> [WHAT IS REQUIRED]: Say how many lines include "parts", with no words around the number.

-.-.-

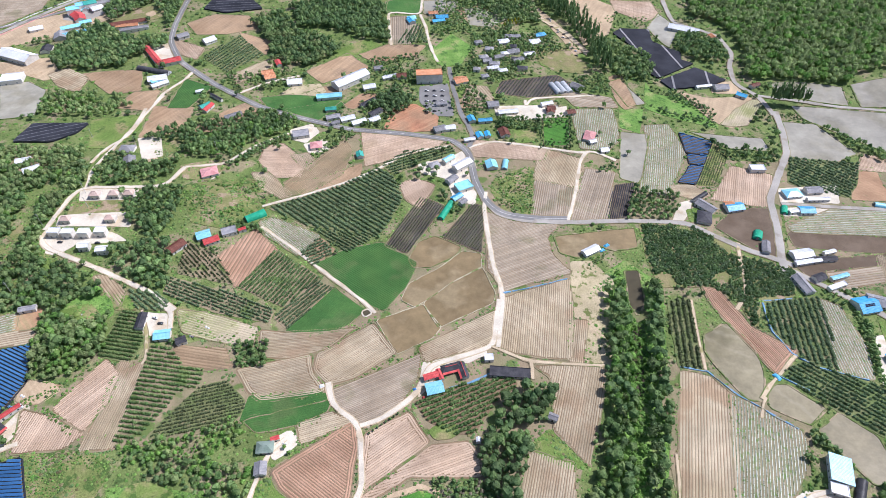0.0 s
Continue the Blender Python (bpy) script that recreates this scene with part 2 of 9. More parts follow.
    # silty base lightened to stand in for grazing sky reflection and haze
    water_sky_pale=material("sky_paled_paddy_water", (0.40, 0.375, 0.29), (0.34, 0.315, 0.235), rough=0.12, scale=0.02, fine=0.12, c=(0.30, 0.275, 0.19), patch=0.02, cover=0.54, spec=0.8, bump=0.01, grain=0.15, thing=0.12),
    water_brown=material("brown_paddy_water", (0.26, 0.195, 0.10), (0.21, 0.155, 0.08), rough=0.2, scale=0.03, fine=0.15, c=(0.30, 0.235, 0.13), patch=0.03, cover=0.5, spec=0.4, bump=0.01, grain=0.2, thing=0.12),
    water_dark=material("river_water", (0.075, 0.066, 0.042), (0.105, 0.09, 0.058), rough=0.2, scale=0.03, fine=0.2, spec=0.1, bump=0.01, grain=0.1),
    stripe_soil=material("grassy_crop_soil", (0.36, 0.335, 0.19), (0.29, 0.30, 0.13), scale=0.05, fine=1.3, c=(0.46, 0.39, 0.27), patch=0.03, cover=0.5, bump=0.6, grain=0.4),
    ridge_pale=material("pale_path_soil", (0.450, 0.387, 0.254), (0.512, 0.449, 0.303), scale=0.05, fine=1.5, c=(0.307, 0.303, 0.147), patch=0.05, cover=0.58, island=0.1, grain=0.2),
    orchard_grass=material("orchard_grass", (0.13, 0.175, 0.06), (0.19, 0.20, 0.09), scale=0.08, fine=1.3, c=(0.28, 0.24, 0.14), patch=0.1, cover=0.6, bump=0.8, grain=0.4),
    verge=material("farm_verge", (0.31, 0.245, 0.155), (0.24, 0.215, 0.12), scale=0.06, fine=1.2, c=(0.13, 0.18, 0.055), patch=0.07, cover=0.55, bump=0.6, grain=0.3),
    mulch_soil=material("mulched_soil", (0.300, 0.250, 0.162), (0.252, 0.232, 0.138), scale=0.06, fine=1.5, c=(0.156, 0.213, 0.072), patch=0.3, cover=0.56, bump=0.4, grain=0.3),
    bund=material("bund_grass", (0.115, 0.175, 0.045), (0.20, 0.21, 0.09), scale=0.15, fine=1.2, c=(0.36, 0.29, 0.19), patch=0.12, cover=0.54, bump=0.8, grain=0.45),
    bund_soil=material("bund_soil", (0.42, 0.37, 0.25), (0.50, 0.44, 0.31), scale=0.15, fine=1.2, c=(0.17, 0.22, 0.07), patch=0.15, cover=0.52, bump=0.8),
    concrete=material("road_concrete", (0.60, 0.54, 0.43), (0.68, 0.62, 0.50), scale=0.05, fine=1.2, c=(0.54, 0.45, 0.32), patch=0.06, cover=0.55, bump=0.15, grain=0.2),
    asphalt=material("road_asphalt", (0.21, 0.205, 0.195), (0.25, 0.245, 0.23), scale=0.05, fine=1.2, c=(0.29, 0.28, 0.255), patch=0.05, cover=0.6, bump=0.15, grain=0.14),
    rail_wall=material("rail_wall", (0.55, 0.53, 0.50), (0.64, 0.62, 0.58), scale=0.2, fine=1.2, bump=0.1, grain=0.15),
    slab=material("grey_slabs", (0.36, 0.335, 0.29), (0.41, 0.385, 0.34), scale=0.05, fine=1.2, c=(0.31, 0.28, 0.23), patch=0.06, cover=0.56, bump=0.15, grain=0.16),
    rim=material("orange_bank_soil", (0.50, 0.28, 0.15), (0.55, 0.37, 0.23), scale=0.15, fine=1.2, c=(0.21, 0.22, 0.08), patch=0.1, cover=0.58, bump=0.6, grain=0.3),
    dirt=material("road_dirt", (0.51, 0.41, 0.275), (0.59, 0.485, 0.335), scale=0.1, fine=1.2, c=(0.345, 0.302, 0.143), patch=0.1, cover=0.57, bump=0.5, grain=0.2),
    mark=material("road_paint", (0.75, 0.74, 0.7), (0.65, 0.64, 0.6), scale=0.3, fine=1.0, bump=0.0),
    bark=material("bark", (0.13, 0.095, 0.065), (0.18, 0.135, 0.10), scale=0.5, fine=3.0),
    leaf=leafy("broad_leaf", (0.135, 0.235, 0.08), (0.245, 0.35, 0.13)),
    leaf_dark=leafy("dark_leaf", (0.11, 0.195, 0.078), (0.20, 0.295, 0.12)),
    leaf_pine=leafy("pine_needles", (0.15, 0.225, 0.09), (0.255, 0.32, 0.145), island=0.45),
    leaf_lush=leafy("lush_leaf", (0.145, 0.295, 0.065), (0.245, 0.40, 0.10)),
    leaf_bamboo=leafy("bamboo_leaf", (0.37, 0.48, 0.15), (0.49, 0.585, 0.22)),
    leaf_orchard=leafy("orchard_leaf", (0.155, 0.235, 0.12), (0.215, 0.295, 0.15), thing=0.1),
    leaf_greyish=leafy("greyish_crop", (0.12, 0.155, 0.075), (0.16, 0.19, 0.09), thing=0.1),
    leaf_crop=leafy("crop_leaf", (0.125, 0.20, 0.06), (0.185, 0.25, 0.085), thing=0.1),
    leaf_dry=leafy("dry_weeds", (0.27, 0.26, 0.11), (0.33, 0.30, 0.15)),
    leaf_light=leafy("light_leaf", (0.24, 0.335, 0.125), (0.31, 0.385, 0.16)),
    leaf_yellow=leafy("yellow_leaf", (0.42, 0.42, 0.04), (0.36, 0.38, 0.05)),
    leaf_brown=leafy("dead_scrub", (0.24, 0.215, 0.15), (0.33, 0.295, 0.215)),
    leaf_red=leafy("maroon_leaf", (0.08, 0.025, 0.03), (0.11, 0.035, 0.035)),
    wall=material("render_wall", (0.70, 0.67, 0.61), (0.62, 0.59, 0.53), scale=0.4, fine=2.0, bump=0.1, grain=0.12, thing=0.1),
    roof_blue=material("roof_blue", (0.06, 0.36, 0.62), (0.09, 0.42, 0.68), rough=0.4, scale=0.3, fine=1.5, spec=0.5, bump=0.1, grain=0.15, thing=0.1),
    roof_sky=material("roof_sky", (0.25, 0.62, 0.74), (0.33, 0.68, 0.78), rough=0.4, scale=0.3, fine=1.5, spec=0.5, bump=0.1, grain=0.15, thing=0.1),
    roof_white=material("roof_white", (0.757, 0.767, 0.777), (0.675, 0.696, 0.716), rough=0.4, scale=0.3, fine=1.5, spec=0.5, bump=0.1, grain=0.12, thing=0.08),
    roof_teal=material("roof_teal", (0.06, 0.36, 0.29), (0.09, 0.42, 0.34), rough=0.45, scale=0.3, fine=1.5, bump=0.1, grain=0.15, thing=0.1),
    roof_red=material("roof_red", (0.50, 0.07, 0.07), (0.58, 0.11, 0.10), rough=0.5, scale=0.3, fine=1.5, bump=0.1, grain=0.2, thing=0.12),
    roof_orange=material("roof_orange", (0.55, 0.24, 0.12), (0.62, 0.31, 0.17), rough=0.6, scale=0.3, fine=1.5, bump=0.2, grain=0.2, thing=0.12),
    roof_rose=material("roof_rose", (0.56, 0.26, 0.25), (0.62, 0.33, 0.31), rough=0.55, scale=0.3, fine=1.5, bump=0.2, grain=0.2, thing=0.12),
    roof_pink=material("roof_pink_tile", (0.60, 0.43, 0.35), (0.66, 0.50, 0.42), rough=0.6, scale=0.3, fine=1.5, bump=0.2, grain=0.2, thing=0.12),
    roof_grey=material("roof_grey", (0.24, 0.24, 0.25), (0.32, 0.31, 0.31), rough=0.6, scale=0.3, fine=1.5, bump=0.2, grain=0.2, thing=0.2),
    roof_dark=material("roof_dark", (0.05, 0.05, 0.058), (0.08, 0.078, 0.085), rough=0.55, scale=0.3, fine=1.5, bump=0.2, grain=0.2, thing=0.15),
    roof_brown=material("roof_brown", (0.15, 0.06, 0.045), (0.20, 0.085, 0.06), rough=0.6, scale=0.3, fine=1.5, bump=0.2, grain=0.2),
    roof_moss=material("roof_moss", (0.19, 0.25, 0.20), (0.25, 0.31, 0.26), rough=0.55, scale=0.3, fine=1.5, bump=0.2, grain=0.2),
    net_blue=material("fence_net_blue", (0.13, 0.28, 0.44), (0.20, 0.35, 0.50), rough=0.6, scale=0.2, fine=1.2, c=(0.27, 0.27, 0.19), patch=0.25, cover=0.53, bump=0.4, grain=0.35),
    glass=material("window_glass", (0.03, 0.04, 0.05), (0.05, 0.06, 0.07), rough=0.08, spec=0.6, bump=0, grain=0.1),
    solar=material("solar_cell", (0.012, 0.018, 0.045), (0.02, 0.028, 0.06), rough=0.12, spec=0.6, bump=0, grain=0.1),
    metal=material("galvanised_steel", (0.45, 0.46, 0.47), (0.52, 0.53, 0.54), rough=0.4, metal=0.6, bump=0),
    tunnel_black=material("tunnel_black_cloth", (0.05, 0.051, 0.056), (0.075, 0.075, 0.08), rough=0.42, scale=0.3, fine=1.0, bump=0.3, thing=0.3),
    tunnel_green=material("tunnel_green_cloth", (0.03, 0.34, 0.19), (0.05, 0.42, 0.25), rough=0.5, scale=0.3, fine=1.0, bump=0.2, thing=0.1),
    tunnel_white=material("tunnel_film", (0.55, 0.57, 0.57), (0.45, 0.47, 0.47), rough=0.3, scale=0.3, fine=1.0, spec=0.5, bump=0.2, thing=0.15),
    tyre=material("tyre_rubber", (0.02, 0.02, 0.02), (0.03, 0.03, 0.03), rough=0.8),
    car_white=material("car_white", (0.75, 0.75, 0.75), (0.72, 0.72, 0.72), rough=0.25, spec=0.5, bump=0, grain=0.02),
    car_dark=material("car_dark", (0.04, 0.042, 0.05), (0.05, 0.05, 0.055), rough=0.25, spec=0.5, bump=0, grain=0.02),
    car_blue=material("car_blue", (0.03, 0.16, 0.42), (0.04, 0.18, 0.45), rough=0.3, spec=0.5, bump=0, grain=0.05),
    stone=material("grave_stone", (0.45, 0.44, 0.42), (0.55, 0.54, 0.52), fine=3.0),
)


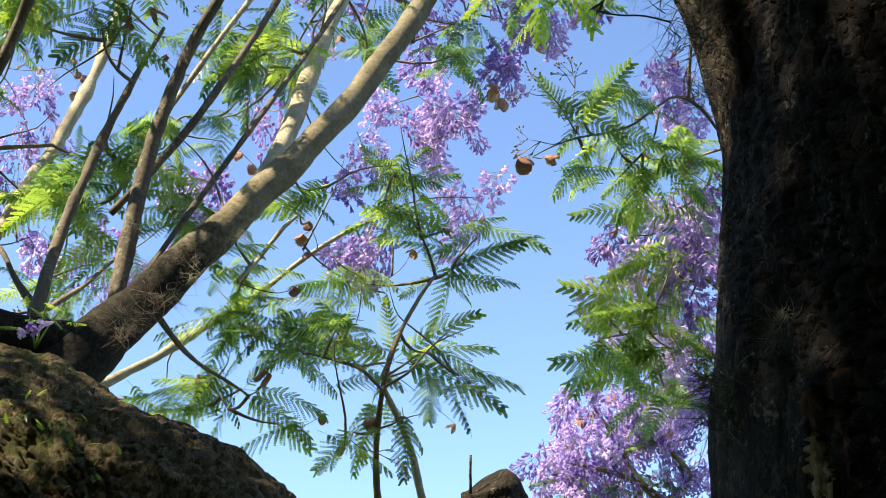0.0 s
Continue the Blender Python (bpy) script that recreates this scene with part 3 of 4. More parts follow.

-.-.-

> [FULL RESPONSE]: 2